Interests and opportunities link up for a supply chain management student
When you’re sitting at home on your couch, have you ever stopped to consider how the couch got there? Sure, you may have moved it to its place in your living room, but after you initially purchased it, how did it arrive at your residence?
- Before it got to your house, how did it get shipped to the place you bought it from?
- Did you purchase it from a store or an online retailer, and what persuaded you to choose it?
- What is it made of, and where did the materials it’s composed of – springs, a frame, cushions and fabric – get assembled and by who?
- Who wove the fabric that’s on your couch, and who grew the cotton to make the fabric?
At the end of the day, a multitude of decisions about materials, manufacturing, marketing, transportation and retail distribution were all made about the couch in your living room. If it all seems like a game of connect the dots, it’s because in a way it is.
Welcome to supply chain management.
“Supply chain is kind of like a puzzle, and you’re trying to put pieces together,” said Edward Nyirongo who is pursuing a Master of Science in Integrated Supply Chain Management from City University of Seattle. “It brings in surprises every time. In our area, it’s solving problems, and that never gets old.”
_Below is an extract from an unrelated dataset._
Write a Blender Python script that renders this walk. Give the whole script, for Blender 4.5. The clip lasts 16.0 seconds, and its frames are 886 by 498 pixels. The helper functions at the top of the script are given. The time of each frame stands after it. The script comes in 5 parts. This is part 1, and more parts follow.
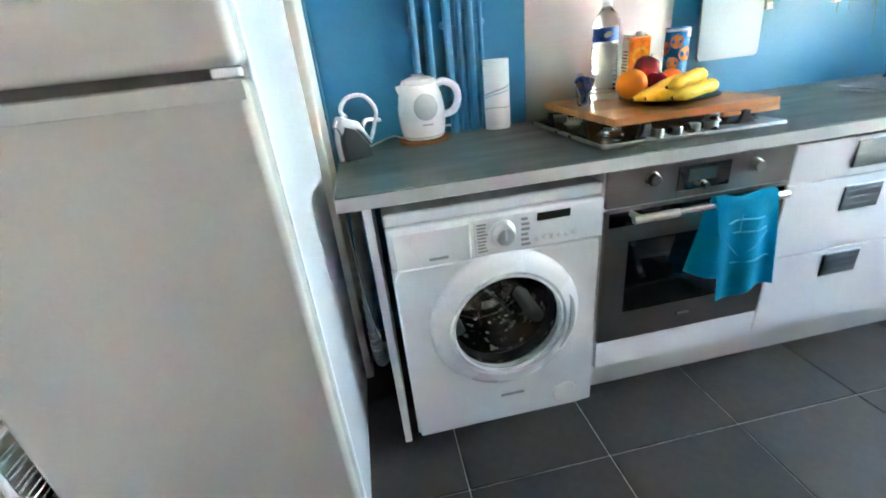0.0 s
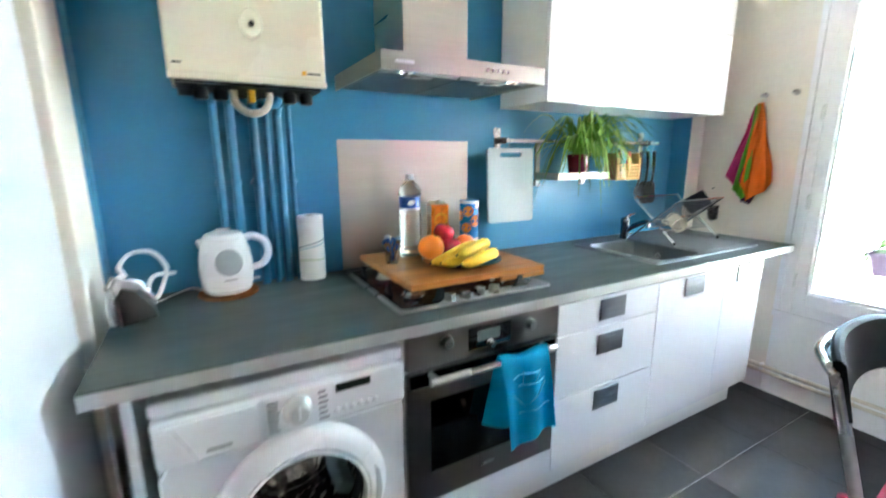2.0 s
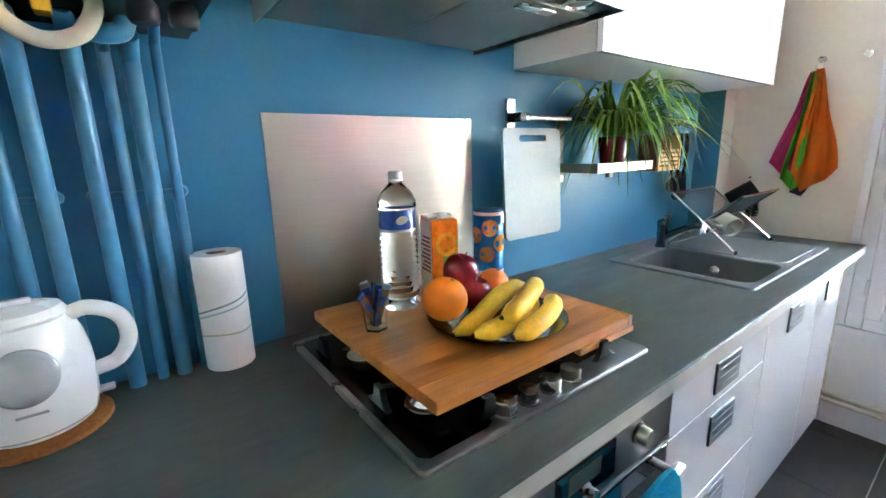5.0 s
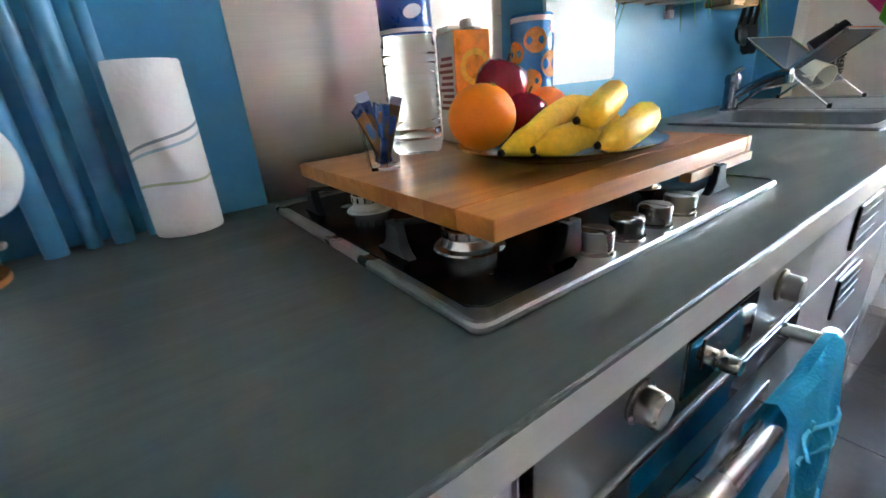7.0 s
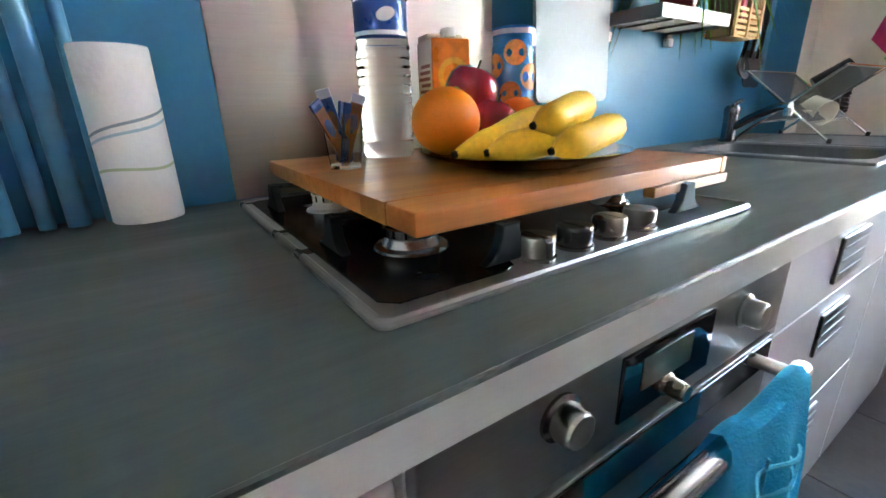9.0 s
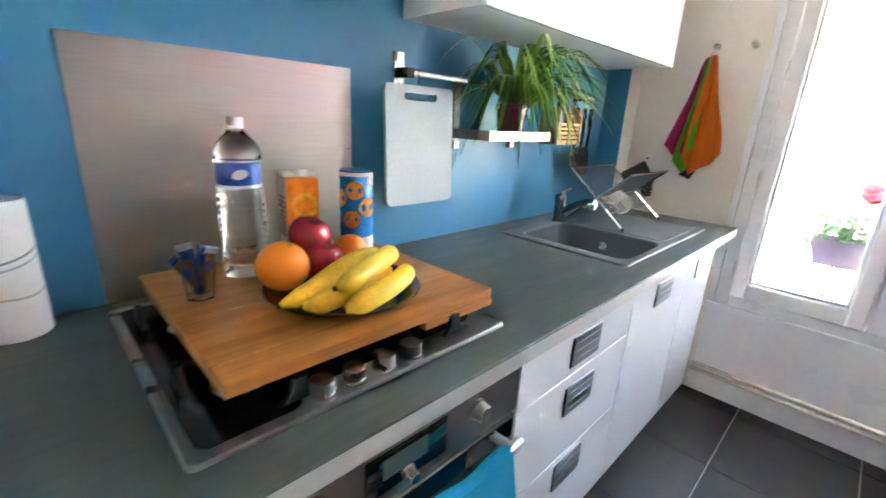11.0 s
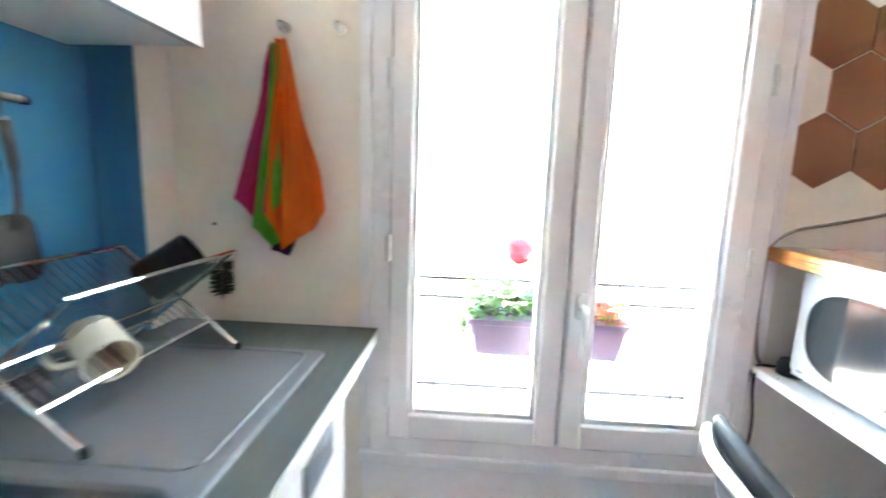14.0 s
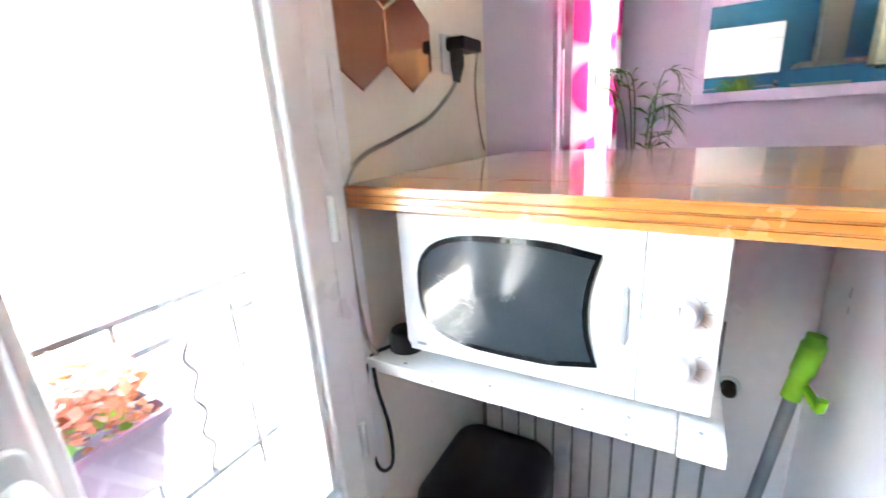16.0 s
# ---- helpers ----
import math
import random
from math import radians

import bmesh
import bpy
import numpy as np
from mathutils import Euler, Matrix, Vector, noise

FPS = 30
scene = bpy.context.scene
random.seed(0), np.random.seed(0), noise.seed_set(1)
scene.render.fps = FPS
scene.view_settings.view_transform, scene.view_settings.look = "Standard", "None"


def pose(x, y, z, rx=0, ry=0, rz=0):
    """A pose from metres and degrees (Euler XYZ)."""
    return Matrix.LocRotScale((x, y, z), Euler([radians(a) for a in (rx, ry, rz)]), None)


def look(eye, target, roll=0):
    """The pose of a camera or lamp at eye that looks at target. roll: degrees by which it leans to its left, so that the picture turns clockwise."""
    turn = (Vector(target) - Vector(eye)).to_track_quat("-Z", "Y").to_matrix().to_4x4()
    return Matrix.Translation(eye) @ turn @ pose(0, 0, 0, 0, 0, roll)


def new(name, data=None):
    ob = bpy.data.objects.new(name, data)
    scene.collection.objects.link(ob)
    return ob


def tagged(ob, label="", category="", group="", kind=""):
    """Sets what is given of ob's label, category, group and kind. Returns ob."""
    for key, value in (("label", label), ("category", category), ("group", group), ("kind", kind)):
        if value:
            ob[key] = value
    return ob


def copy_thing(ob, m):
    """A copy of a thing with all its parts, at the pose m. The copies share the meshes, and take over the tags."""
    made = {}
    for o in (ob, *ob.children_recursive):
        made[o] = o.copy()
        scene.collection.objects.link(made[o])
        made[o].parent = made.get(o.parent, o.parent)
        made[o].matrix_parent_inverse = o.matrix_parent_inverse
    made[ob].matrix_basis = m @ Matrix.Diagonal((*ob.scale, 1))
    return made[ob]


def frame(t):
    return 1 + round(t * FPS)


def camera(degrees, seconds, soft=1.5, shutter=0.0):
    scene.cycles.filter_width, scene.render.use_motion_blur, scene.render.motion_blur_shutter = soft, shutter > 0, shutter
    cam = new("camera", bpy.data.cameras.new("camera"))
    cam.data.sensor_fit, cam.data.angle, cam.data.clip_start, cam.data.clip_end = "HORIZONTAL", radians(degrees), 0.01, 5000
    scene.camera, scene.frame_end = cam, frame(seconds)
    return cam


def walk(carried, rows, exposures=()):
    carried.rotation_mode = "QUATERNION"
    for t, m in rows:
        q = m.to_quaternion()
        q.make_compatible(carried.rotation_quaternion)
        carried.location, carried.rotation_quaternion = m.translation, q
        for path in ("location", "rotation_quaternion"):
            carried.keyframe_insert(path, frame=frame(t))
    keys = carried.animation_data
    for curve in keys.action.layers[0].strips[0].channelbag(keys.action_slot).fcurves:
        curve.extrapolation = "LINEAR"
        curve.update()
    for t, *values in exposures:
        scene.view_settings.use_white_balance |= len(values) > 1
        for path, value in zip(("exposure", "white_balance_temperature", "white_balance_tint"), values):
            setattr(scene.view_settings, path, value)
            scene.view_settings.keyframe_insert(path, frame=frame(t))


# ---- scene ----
cam = camera(92.2, 16.0, shutter=0.5)
PATH = [
    (0, (-0.06, -0.051, 1.202), (0.197, 1.742, 0.354), -6.2),
    (0.5, (-0.012, -0.045, 1.178), (0.286, 1.711, 0.269), -7.1),
    (1, (-0.026, -0.053, 1.19), (0.374, 1.707, 0.327), -4.5),
    (1.5, (0.039, -0.098, 1.274), (0.73, 1.667, 0.638), -1.5),
    (2, (0.096, -0.061, 1.355), (1.05, 1.646, 0.936), -0.2),
    (2.5, (0.186, 0.098, 1.399), (1.304, 1.736, 1.146), -1.9),
    (3, (0.25, 0.206, 1.372), (1.425, 1.788, 1.032), -0.5),
    (3.5, (0.385, 0.359, 1.35), (1.596, 1.919, 1.036), 0.0),
    (3.7, (0.418, 0.418, 1.345), (1.547, 2.023, 0.958), -1.5),
    (5.8, (0.238, 0.651, 1.31), (1.459, 2.148, 0.794), -2.9),
    (6, (0.246, 0.667, 1.284), (1.458, 2.111, 0.617), -1.9),
    (6.5, (0.298, 0.742, 1.179), (1.335, 2.235, 0.344), -3.3),
    (7, (0.382, 0.802, 1.092), (1.443, 2.33, 0.359), -4.9),
    (7.5, (0.425, 0.827, 1.053), (1.45, 2.401, 0.366), -5.0),
    (8, (0.44, 0.836, 1.036), (1.436, 2.439, 0.372), -3.4),
    (8.2, (0.453, 0.827, 1.034), (1.463, 2.42, 0.369), -2.7),
    (10.5, (0.43, 0.604, 1.238), (1.624, 2.109, 0.681), -0.1),
    (11, (0.476, 0.551, 1.31), (1.836, 1.896, 0.727), 3.0),
    (11.5, (0.616, 0.609, 1.323), (2.111, 1.822, 0.784), 1.4),
    (12, (0.786, 0.624, 1.335), (2.508, 1.503, 0.823), -1.9),
    (12.5, (1.007, 0.609, 1.358), (2.756, 1.481, 0.931), -0.5),
    (13, (1.18, 0.655, 1.35), (2.923, 1.543, 0.928), 0.3),
    (13.5, (1.397, 0.766, 1.314), (3.263, 1.408, 0.987), 0.5),
    (13.7, (1.536, 0.776, 1.304), (3.489, 1.084, 1.003), 0.3),
    (14, (1.64, 0.704, 1.301), (3.614, 0.814, 0.995), 1.9),
    (14.5, (1.865, 0.667, 1.307), (3.78, 0.164, 1.022), -0.2),
    (15, (2.036, 0.648, 1.3), (3.627, -0.499, 0.909), -1.6),
    (15.5, (2.195, 0.558, 1.289), (3.422, -0.945, 0.803), -3.2),
    (16, (2.267, 0.47, 1.264), (3.214, -1.192, 0.683), -3.6),
]
EXPOSURES = [(0.0, 7.15, 6600, -7), (2.0, 7.05, 6600, -5), (3.5, 6.8, 6650, -2), (6.0, 6.78, 6800, 2), (8.0, 6.68, 6950, 6), (11.0, 6.85, 7000, 3), (12.5, 6.7, 6950, 2), (14.5, 6.78, 6950, 1), (16.0, 6.72, 6950, 3)]
walk(cam, [(t, look(eye, target, roll)) for t, eye, target, roll in PATH], EXPOSURES)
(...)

Edward, who earned his bachelor’s degree in marketing from the University of Nebraska – Omaha, became interested in supply chain management when he realized that marketing is just one aspect of a much larger system. When he decided to shift his focus, he found there weren’t many institutions that were offering degrees in supply chain management.
“The concept has been around a long time, but it’s a fairly new discipline and most institutions hadn’t put it together into a program,” Edward said.
As he has worked through the degree program at CityU, his interest in the field has only grown.
“Every quarter has been new; every class drives curiosity,” Edward said. “I look forward to each quarter to find out what I will learn.”
He explained how the more he learned about supply chain, the more the field opened up.
“Supply chain can be looked at in parts, where one part directly feeds into the other,” Edward said. “There are challenges at each level of the supply chain: from the source to the customer. The challenges and the finding of solutions to successfully overcome them is what I find exciting in supply chain management.”
The multiple roles that people play in systems is of particular interest to him.
“One thing I’ve learned in every class is that every employee in an organization is important regardless of the position they hold,” Edward said. “Not just the top management; employees working on production lines serve the customer too. When employees go on strike, quit or are sick, the effects impact the companies. Employees need to understand that they make up a significant part of the supply chain as well.”
However getting people to understand their roles in a complex system is challenging, especially when the concept of supply chains is foreign to many.
“When I tell people what I study, the first thing they say is ‘you must be doing something very, very complicated,’” Edward said. “It may sound complicated, however supply chain works in parts that can be broken down. No one does supply chain from the beginning to the end all by themselves, it’s multiple parts working together.”
Given his interest in all levels of supply chain management, it’s not surprising that he sees a lot of opportunities for the future. Yet for now, he’s just looking forward to continuing learning.
“I’m an open student,” Edward said. “I’m ready to get into anything I can get my hands on.”